76年末に結婚し、翌年から松任谷由実として音楽活動を再開。安定して15~20万枚ヒットを飛ばしていたが、81年にシングル「守ってあげたい」の大ヒットで、本作を収録したアルバム『昨晩お会いしましょう』からはさらに累計40万枚を突破。以降も95年頃まで年間TOP10レベルのセールスをキープ。特に、88年末のアルバム『Delight Slight Light Kiss』では、初のミリオンヒットを記録し、以降95年の『KATHMANDU』までミリオンセラーを連発した。

そして、98年には松任谷由実名義としては初のベスト盤『Neue Musik(ノイエ・ムジーク)』が自身初の300万枚を突破。また、40周年を記念した12年のベスト盤『日本の恋と、ユーミンと。』は累計103万枚(18年末現在)となり、今なお週間TOP100近辺を推移するほどのロングヒットとなっている。
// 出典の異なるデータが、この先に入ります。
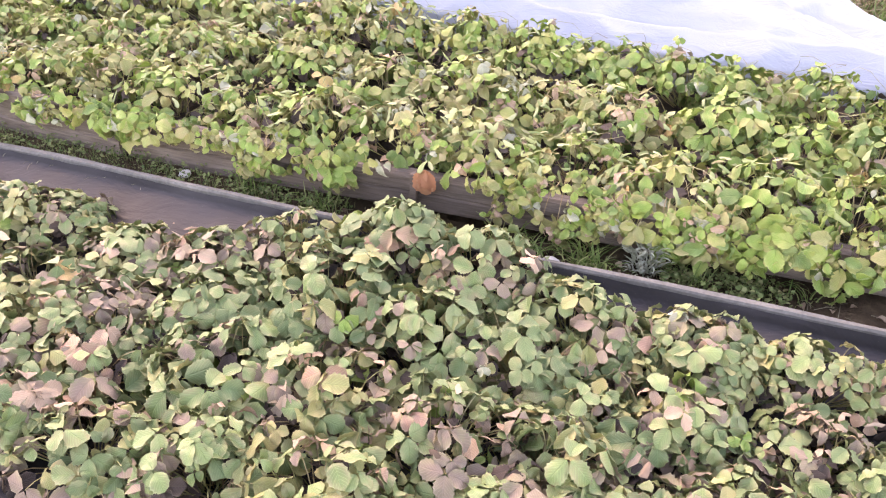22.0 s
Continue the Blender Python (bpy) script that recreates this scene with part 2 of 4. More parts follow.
M_LITTER = random_tone("pale_litter", ((0.085, 0.077, 0.05), (0.15, 0.137, 0.09), (0.23, 0.215, 0.15), (0.105, 0.12, 0.062)), 0.85)
M_LIMP = random_tone("limp_leaves", ((0.1, 0.15, 0.05), (0.17, 0.22, 0.085), (0.26, 0.3, 0.16), (0.2, 0.175, 0.09), (0.14, 0.2, 0.07)), 0.7, 0.12)
M_DEAD = random_tone("dead_leaves", ((0.06, 0.042, 0.03), (0.22, 0.16, 0.11), (0.36, 0.29, 0.21), (0.16, 0.108, 0.075)), 0.9, 0.1)
M_ORANGE = random_tone("orange_leaf", ((0.29, 0.12, 0.065), (0.36, 0.18, 0.1), (0.33, 0.22, 0.12)), 0.85, 0.2)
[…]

これはミリオンセラーが2年に1作あるかどうかの10年代の作品と考えれば、300万枚超の『Neue Musik』にも劣らぬメガヒットと言えるだろう。


また、並行して作家としてもヒット作を量産。特に、松田聖子への提供作は「赤いスイートピー」をはじめシングル6作がオリコン1位を獲得、薬師丸ひろ子への提供作「Woman “Wの悲劇”より」はオリコン1位のみならず、多くのリスナーや音楽評論家が名作と唸るほどの評判だ(これらは、いずれも作詞:松本 隆とのタッグで、ユーミン自身は作家性の強い際に用いるペンネーム“呉田軽穂”名義で参加)。小林麻美が歌った海外カバー曲「雨音はショパンの調べ」では作詞:松任谷由実で参加し、こちらもオリコン1位を獲得。シンガーソングライターとしても、また作家としてもヒット曲を飛ばす点からも、中島みゆき、竹内まりやと並んで三大女性シンガーソングライターとして彼女たちが大いにリスペクトされる要因だろう。